# Problem description
Which lines in the material below contain the word "with"? Copy each of them.

++++++++

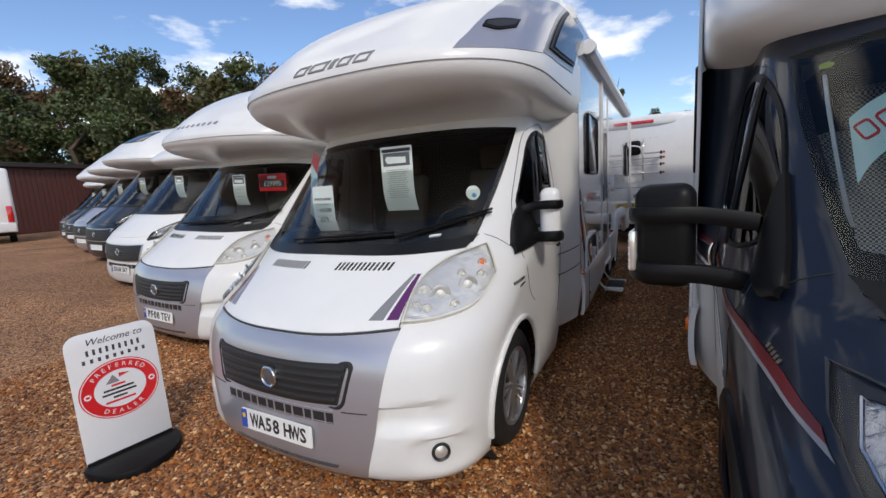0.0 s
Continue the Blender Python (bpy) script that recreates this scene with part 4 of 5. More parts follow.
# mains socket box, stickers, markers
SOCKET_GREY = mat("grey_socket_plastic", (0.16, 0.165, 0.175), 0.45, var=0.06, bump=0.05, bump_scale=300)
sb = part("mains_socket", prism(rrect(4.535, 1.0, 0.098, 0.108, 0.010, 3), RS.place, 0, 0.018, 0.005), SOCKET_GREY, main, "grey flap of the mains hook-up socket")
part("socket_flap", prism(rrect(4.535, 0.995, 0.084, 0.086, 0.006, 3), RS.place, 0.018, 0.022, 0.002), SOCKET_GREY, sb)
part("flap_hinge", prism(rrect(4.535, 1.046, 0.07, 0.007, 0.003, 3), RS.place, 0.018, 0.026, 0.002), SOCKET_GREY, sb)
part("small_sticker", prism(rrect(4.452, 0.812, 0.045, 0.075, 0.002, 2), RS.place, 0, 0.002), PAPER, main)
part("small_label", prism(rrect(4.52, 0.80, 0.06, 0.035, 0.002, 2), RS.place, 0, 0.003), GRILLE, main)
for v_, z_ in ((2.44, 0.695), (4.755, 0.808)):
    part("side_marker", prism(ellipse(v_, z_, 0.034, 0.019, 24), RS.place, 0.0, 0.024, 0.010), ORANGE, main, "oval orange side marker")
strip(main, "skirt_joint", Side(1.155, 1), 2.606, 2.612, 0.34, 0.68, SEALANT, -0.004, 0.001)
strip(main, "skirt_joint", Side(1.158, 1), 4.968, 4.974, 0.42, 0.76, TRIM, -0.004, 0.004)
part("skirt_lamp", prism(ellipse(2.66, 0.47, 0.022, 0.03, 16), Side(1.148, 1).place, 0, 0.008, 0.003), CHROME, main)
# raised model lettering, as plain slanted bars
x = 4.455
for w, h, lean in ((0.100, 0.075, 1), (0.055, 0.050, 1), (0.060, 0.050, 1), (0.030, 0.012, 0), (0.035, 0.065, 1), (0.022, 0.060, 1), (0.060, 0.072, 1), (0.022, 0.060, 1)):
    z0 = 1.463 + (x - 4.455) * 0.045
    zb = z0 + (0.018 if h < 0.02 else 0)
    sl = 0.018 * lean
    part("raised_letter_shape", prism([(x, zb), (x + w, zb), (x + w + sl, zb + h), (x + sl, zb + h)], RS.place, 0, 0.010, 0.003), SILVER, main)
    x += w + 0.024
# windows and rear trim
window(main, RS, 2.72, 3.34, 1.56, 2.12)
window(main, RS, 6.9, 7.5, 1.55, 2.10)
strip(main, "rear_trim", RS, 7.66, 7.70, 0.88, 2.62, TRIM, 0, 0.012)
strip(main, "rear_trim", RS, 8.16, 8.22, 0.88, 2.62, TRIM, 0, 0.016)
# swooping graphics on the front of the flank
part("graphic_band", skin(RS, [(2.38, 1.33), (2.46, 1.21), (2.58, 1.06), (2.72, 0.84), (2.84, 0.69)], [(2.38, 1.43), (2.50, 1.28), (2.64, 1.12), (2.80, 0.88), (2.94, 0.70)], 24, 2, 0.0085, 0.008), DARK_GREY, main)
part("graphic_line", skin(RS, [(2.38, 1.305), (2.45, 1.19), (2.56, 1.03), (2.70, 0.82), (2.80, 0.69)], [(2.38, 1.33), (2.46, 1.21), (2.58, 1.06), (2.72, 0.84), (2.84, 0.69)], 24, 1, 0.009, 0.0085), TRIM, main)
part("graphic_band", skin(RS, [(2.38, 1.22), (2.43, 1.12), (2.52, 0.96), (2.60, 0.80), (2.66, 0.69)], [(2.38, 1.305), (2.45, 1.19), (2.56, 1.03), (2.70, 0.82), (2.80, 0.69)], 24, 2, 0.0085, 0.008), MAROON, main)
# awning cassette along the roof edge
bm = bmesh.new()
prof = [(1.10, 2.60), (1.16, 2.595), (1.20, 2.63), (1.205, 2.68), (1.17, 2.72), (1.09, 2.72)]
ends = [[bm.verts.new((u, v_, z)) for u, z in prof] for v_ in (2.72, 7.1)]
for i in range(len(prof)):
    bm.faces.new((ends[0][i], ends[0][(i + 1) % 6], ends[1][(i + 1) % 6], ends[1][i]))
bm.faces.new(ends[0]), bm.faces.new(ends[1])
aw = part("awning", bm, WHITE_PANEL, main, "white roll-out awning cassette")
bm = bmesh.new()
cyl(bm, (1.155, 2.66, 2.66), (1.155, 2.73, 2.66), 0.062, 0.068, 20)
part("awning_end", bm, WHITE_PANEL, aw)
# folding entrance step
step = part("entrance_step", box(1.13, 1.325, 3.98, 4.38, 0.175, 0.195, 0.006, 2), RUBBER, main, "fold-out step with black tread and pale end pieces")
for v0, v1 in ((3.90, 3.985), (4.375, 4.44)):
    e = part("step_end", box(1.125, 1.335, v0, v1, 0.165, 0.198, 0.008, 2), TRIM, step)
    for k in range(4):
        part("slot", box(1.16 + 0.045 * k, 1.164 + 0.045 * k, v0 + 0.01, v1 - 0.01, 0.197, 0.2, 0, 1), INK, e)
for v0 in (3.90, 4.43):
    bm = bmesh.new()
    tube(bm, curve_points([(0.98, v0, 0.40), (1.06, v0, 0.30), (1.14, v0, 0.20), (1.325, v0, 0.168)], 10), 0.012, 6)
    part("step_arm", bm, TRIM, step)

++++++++

# Output below
Continue the Blender Python (bpy) script that recreates this scene with part 4 of 5. More parts follow.
step = part("entrance_step", box(1.13, 1.325, 3.98, 4.38, 0.175, 0.195, 0.006, 2), RUBBER, main, "fold-out step with black tread and pale end pieces")